FILE – FESTIVAL INTERNACIONAL DE LINGUAGEM ELETRÔNICA. De 23/11 a 12/12. Galeria de Arte do Sesi (av. Paulista, 1.313, tel. 0/xx/ 11/3146-7405, www.file.org.br). Grátis. FILE HIPERSÔNICA. 27/11, das 17h às 6h do dia seguinte. Casa das Caldeiras (av. Francisco Matarazzo, 2.000, tel. 0/xx/11/3873-6696).’



LÍNGUA VIVA
Deonísio da Silva

‘Escrevendo com os poetas’, copyright Jornal do Brasil, 22/11/04

‘O que os poetas brasileiros e portugueses escreveram sobre os bichos? O escritor gaúcho Sérgio Faraco organizou preciosa coleção de poemas. Livro dos bichos, em formato de bolso, é da LPM e está à disposição dos leitores até em farmácias. Sua leitura pode ajudar os vestibulandos a escreverem suas redações. Inspirada em poesias como essas, a prosa sairá melhor.

Uma das mais bonitas é A última abelha, de Raimundo Correia. Em noite chuvosa, Nossa Senhora deixa a roca e vai salvar uma abelha que se debate toda molhada na vidraça: ‘entre dois dedos toma-o. Vê, contente,/ no inseto a abelha-mestra de um cortiço;/ recolhe-o no seio caridoso e quente;/ e as duas asas trêmulas, vermelhas,/ num beijo terno enxuga-lhe… Sem isso,/ o verão não teria mais abelhas’.

Olavo Bilac trata dos amores suicidas dos machos em Os amores da abelha, ‘noivos zonzos, voando ao nupcial mistério’, numa loucura da qual sobrará apenas um, que ‘morre na vitória’. O fecho é perfeito: ‘e, rodopiando, inerte, o suicida sublime,/ entre as bênçãos da luz e as hosanas do vento,/ rola, mártir feliz do delicioso crime’. O poeta, inventor do livro didático e do serviço militar obrigatório, tinha paixão por amores de final infeliz.

A abelha inspirou também a Humberto de Campos, que lhe dedicou um soneto: ‘para que a abelha, nossa irmã, produza/ mel saboroso que, entre ceras, vaza,/ há muita gente precavida que usa/ plantar roseiras em redor da casa’. É exemplo de abertura de redação. O fechamento não é menos didático: ‘o próprio inseto amolda-se ao suborno:/ se não queres que a abelha te envenene,/ não lhe plantes mandrágoras em torno…’.

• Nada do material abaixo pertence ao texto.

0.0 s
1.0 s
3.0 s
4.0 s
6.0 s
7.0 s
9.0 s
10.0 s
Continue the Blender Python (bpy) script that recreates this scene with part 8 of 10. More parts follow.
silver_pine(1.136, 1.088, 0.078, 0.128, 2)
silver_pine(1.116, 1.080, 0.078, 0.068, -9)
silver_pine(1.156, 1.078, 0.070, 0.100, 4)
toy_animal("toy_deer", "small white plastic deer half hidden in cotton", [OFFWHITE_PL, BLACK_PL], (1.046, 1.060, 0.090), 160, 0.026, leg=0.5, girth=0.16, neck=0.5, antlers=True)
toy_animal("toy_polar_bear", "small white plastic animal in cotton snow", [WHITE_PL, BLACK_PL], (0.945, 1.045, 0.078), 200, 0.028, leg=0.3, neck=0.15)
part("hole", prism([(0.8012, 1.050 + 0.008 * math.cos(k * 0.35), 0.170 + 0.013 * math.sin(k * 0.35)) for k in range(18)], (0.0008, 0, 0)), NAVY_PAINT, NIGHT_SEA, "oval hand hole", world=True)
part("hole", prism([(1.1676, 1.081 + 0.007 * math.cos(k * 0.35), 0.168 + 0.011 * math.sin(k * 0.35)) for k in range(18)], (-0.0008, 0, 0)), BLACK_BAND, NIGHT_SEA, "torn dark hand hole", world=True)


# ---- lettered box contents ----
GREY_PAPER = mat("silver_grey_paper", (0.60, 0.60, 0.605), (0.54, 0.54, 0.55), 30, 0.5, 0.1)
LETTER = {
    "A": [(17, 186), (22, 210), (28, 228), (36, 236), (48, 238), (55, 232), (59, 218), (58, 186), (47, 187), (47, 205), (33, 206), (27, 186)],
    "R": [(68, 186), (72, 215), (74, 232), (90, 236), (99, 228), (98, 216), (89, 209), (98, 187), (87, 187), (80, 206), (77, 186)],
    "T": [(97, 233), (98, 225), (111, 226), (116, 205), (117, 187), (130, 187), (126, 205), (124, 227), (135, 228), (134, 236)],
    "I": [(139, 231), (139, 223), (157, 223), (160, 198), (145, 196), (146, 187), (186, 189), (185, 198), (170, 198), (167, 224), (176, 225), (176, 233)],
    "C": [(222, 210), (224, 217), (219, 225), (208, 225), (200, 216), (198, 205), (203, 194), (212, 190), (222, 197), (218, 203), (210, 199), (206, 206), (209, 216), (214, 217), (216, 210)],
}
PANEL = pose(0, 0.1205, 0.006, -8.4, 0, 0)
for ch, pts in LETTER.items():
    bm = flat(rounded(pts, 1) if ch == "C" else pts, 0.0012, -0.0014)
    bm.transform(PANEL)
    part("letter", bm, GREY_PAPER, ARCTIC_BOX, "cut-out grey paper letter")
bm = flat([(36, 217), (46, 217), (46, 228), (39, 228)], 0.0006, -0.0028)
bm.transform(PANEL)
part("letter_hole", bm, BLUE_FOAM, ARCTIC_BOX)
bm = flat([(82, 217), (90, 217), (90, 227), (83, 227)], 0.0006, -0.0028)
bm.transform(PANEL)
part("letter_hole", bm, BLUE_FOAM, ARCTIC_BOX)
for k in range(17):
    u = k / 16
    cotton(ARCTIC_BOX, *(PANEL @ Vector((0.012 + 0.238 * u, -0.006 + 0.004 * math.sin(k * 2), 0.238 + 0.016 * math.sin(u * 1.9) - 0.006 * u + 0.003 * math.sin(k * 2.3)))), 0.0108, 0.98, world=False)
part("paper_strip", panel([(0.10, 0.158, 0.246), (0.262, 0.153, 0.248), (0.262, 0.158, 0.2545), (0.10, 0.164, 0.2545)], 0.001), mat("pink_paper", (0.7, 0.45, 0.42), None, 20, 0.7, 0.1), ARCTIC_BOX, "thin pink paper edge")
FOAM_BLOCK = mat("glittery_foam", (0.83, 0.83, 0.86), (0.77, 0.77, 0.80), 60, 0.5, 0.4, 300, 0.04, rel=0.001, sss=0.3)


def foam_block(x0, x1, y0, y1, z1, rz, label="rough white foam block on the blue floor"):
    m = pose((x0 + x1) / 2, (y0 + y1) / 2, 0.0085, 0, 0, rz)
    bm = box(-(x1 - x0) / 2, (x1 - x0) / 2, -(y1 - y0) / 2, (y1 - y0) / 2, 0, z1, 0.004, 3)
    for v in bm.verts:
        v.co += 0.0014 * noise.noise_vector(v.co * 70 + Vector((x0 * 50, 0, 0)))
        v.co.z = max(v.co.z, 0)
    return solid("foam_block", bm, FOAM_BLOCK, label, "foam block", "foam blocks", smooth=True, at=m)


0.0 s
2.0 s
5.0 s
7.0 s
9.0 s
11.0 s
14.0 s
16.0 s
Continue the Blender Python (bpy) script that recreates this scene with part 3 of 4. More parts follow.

Hermes Fontes ocupou-se das borboletas. Ou das mulheres? ‘Borboletas! Nasceis para inebriar rosas!…/ Mulheres – borboletas venenosas -, / envenenai-me o coração!…’. Na página seguinte, filosoficamente, Fernando Pessoa acaba com tudo: ‘no movimento da borboleta o movimento é que se move,/ o perfume é que tem perfume no perfume da flor./ A borboleta é apenas borboleta/ e a flor apenas flor’.

A cigarra e a formiga comparecem ao poema de João de Deus para que seja exaltado o trabalho e repudiada a arte. Tendo cantado no estio, ao chegar o inverno a artista procura a trabalhadora e lhe pede o favor de ‘me emprestar mantimento,/ matar-me a necessidade’, mas ouve em troca que ‘quem leva o estio a cantar,/ leva o inverno a dançar!’. O que a formiga fez foi roubar e destruir as plantações, por que, então, é tão louvada? O famoso viajante francês August de Saint-Hilaire já tinha dito da formiga a sua frase célebre: ‘ou o Brasil acaba com a saúva, ou a saúva acaba com o Brasil’.

Faraco inclui alguns clássicos, presentes em várias antologias, como Cisnes, de Júlio Salusse, carioca, falecido em 1948, aos 76 anos. Depois de dizer dos amantes que ‘nós dois vagamos indolentemente,/ como dois cisnes de alvacentas plumas!’, conclui que é proibido aos viúvos se casarem: ‘que o cisne vivo, cheio de saudade,/ nunca mais cante, nem sozinho nade,/ nem nade nunca ao lado de outro cisne’. Como se vê, o casamento monogâmico era defendido a ferro e fogo, mas também a cisne e água.

Em lendárias narrativas cristãs, os peixes subiram à flor d´água para ouvir o sermão de Santo Antônio. E São Francisco convivia com pássaros e lobos. A paz com o lobo foi obtida de um modo que pode ser tema de redação: ‘Irmão lobo, prometo que, enquanto viveres, não sofrerás fome; porque sei que é por fome que fizeste tanto mal’.

Santos e poetas têm muito em comum. Redigirá melhor quem ler o que escreveram. Invocados no vestibular, a melhor ajuda que os santos podem dar aos escreventes é outra: a leitura dos poetas, que narram em verso e em prosa.’